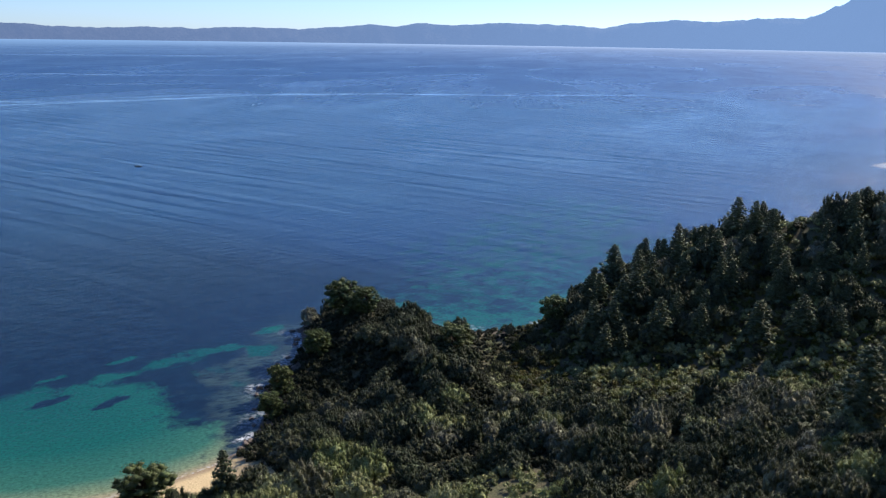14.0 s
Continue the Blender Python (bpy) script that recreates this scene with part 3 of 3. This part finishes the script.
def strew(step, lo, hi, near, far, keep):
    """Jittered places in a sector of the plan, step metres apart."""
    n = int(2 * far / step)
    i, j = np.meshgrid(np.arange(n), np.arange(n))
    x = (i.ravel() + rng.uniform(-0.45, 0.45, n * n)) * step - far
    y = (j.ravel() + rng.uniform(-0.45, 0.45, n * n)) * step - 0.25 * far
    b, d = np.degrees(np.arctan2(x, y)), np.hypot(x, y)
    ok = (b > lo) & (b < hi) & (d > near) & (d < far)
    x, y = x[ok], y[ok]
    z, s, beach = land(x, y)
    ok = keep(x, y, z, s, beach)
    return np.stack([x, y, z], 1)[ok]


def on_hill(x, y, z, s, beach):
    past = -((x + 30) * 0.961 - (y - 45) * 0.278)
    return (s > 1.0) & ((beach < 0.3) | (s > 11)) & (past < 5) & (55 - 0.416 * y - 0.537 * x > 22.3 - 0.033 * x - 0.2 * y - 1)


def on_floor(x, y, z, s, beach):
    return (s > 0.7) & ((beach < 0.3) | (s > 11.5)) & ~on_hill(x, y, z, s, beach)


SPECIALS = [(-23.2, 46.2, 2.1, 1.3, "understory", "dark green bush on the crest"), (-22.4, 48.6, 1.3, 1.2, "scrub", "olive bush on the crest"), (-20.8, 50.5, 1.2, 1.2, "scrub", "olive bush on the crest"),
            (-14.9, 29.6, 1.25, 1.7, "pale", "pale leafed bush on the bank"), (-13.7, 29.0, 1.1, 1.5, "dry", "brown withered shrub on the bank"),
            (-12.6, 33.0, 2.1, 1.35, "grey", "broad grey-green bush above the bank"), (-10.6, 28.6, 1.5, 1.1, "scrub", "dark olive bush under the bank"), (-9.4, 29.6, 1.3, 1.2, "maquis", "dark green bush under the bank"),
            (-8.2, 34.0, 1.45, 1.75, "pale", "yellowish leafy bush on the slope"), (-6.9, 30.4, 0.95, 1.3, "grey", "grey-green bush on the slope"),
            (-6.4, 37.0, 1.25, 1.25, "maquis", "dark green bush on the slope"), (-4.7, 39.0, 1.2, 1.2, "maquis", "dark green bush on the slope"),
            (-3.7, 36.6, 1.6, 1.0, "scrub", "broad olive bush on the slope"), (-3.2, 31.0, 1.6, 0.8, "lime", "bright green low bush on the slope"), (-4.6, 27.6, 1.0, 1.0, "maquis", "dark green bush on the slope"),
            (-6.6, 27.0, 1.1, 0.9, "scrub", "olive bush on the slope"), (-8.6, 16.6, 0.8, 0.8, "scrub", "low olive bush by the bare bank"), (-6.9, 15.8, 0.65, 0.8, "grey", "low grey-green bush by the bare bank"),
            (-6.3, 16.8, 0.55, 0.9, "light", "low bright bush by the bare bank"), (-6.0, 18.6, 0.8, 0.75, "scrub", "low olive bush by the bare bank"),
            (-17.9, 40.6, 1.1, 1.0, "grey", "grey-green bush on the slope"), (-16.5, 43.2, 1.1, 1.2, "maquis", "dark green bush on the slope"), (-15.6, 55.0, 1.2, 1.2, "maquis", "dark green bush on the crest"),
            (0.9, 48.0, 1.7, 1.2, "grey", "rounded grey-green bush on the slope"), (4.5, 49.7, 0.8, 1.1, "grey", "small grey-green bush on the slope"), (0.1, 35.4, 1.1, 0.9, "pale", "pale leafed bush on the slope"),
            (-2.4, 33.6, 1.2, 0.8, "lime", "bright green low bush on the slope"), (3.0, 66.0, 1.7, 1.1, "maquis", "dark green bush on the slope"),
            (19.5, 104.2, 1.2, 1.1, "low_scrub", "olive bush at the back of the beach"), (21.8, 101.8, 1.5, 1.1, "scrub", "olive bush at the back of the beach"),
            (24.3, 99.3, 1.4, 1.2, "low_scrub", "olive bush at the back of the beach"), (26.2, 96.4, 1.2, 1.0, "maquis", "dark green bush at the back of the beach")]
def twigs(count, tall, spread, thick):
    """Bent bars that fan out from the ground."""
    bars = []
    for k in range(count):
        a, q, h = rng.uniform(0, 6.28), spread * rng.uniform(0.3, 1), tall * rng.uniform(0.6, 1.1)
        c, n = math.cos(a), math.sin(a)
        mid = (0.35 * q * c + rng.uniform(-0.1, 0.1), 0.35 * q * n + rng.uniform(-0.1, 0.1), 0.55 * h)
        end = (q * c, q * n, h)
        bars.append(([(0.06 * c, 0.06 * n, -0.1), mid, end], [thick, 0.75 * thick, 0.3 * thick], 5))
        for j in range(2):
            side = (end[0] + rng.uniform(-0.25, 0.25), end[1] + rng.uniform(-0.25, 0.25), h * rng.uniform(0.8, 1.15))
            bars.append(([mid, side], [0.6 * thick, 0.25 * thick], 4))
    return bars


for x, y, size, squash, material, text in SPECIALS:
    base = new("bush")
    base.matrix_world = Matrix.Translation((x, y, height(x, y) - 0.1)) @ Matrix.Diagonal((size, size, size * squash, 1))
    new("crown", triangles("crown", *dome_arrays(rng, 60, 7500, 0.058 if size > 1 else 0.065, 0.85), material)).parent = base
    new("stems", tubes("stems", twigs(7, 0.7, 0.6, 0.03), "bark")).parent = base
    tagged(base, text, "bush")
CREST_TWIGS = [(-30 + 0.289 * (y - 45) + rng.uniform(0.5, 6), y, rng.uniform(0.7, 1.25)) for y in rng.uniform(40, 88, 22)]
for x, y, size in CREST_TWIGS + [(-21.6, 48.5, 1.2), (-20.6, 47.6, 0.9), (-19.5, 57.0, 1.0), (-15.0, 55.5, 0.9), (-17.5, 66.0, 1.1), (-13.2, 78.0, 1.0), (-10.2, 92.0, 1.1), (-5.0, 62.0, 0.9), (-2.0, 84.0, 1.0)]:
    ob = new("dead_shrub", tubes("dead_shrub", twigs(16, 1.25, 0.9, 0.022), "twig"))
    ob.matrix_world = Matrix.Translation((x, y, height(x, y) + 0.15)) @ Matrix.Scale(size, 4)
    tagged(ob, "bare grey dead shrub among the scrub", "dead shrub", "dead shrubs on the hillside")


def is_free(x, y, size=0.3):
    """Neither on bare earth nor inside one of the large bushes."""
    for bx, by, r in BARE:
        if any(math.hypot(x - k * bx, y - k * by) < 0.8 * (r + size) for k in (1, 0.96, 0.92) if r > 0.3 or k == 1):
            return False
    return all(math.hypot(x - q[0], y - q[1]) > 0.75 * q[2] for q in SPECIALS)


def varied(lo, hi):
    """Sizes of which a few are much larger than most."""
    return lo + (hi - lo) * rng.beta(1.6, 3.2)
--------
▶ [Task]: From the first line of the material down to the line containing "return (s > 0.7)", inclusive, return each line exactly, skipping any picture.

▶ [Result of the exercise]:
14.0 s
Continue the Blender Python (bpy) script that recreates this scene with part 3 of 3. This part finishes the script.
def strew(step, lo, hi, near, far, keep):
    """Jittered places in a sector of the plan, step metres apart."""
    n = int(2 * far / step)
    i, j = np.meshgrid(np.arange(n), np.arange(n))
    x = (i.ravel() + rng.uniform(-0.45, 0.45, n * n)) * step - far
    y = (j.ravel() + rng.uniform(-0.45, 0.45, n * n)) * step - 0.25 * far
    b, d = np.degrees(np.arctan2(x, y)), np.hypot(x, y)
    ok = (b > lo) & (b < hi) & (d > near) & (d < far)
    x, y = x[ok], y[ok]
    z, s, beach = land(x, y)
    ok = keep(x, y, z, s, beach)
    return np.stack([x, y, z], 1)[ok]


def on_hill(x, y, z, s, beach):
    past = -((x + 30) * 0.961 - (y - 45) * 0.278)
    return (s > 1.0) & ((beach < 0.3) | (s > 11)) & (past < 5) & (55 - 0.416 * y - 0.537 * x > 22.3 - 0.033 * x - 0.2 * y - 1)


def on_floor(x, y, z, s, beach):
    return (s > 0.7) & ((beach < 0.3) | (s > 11.5)) & ~on_hill(x, y, z, s, beach)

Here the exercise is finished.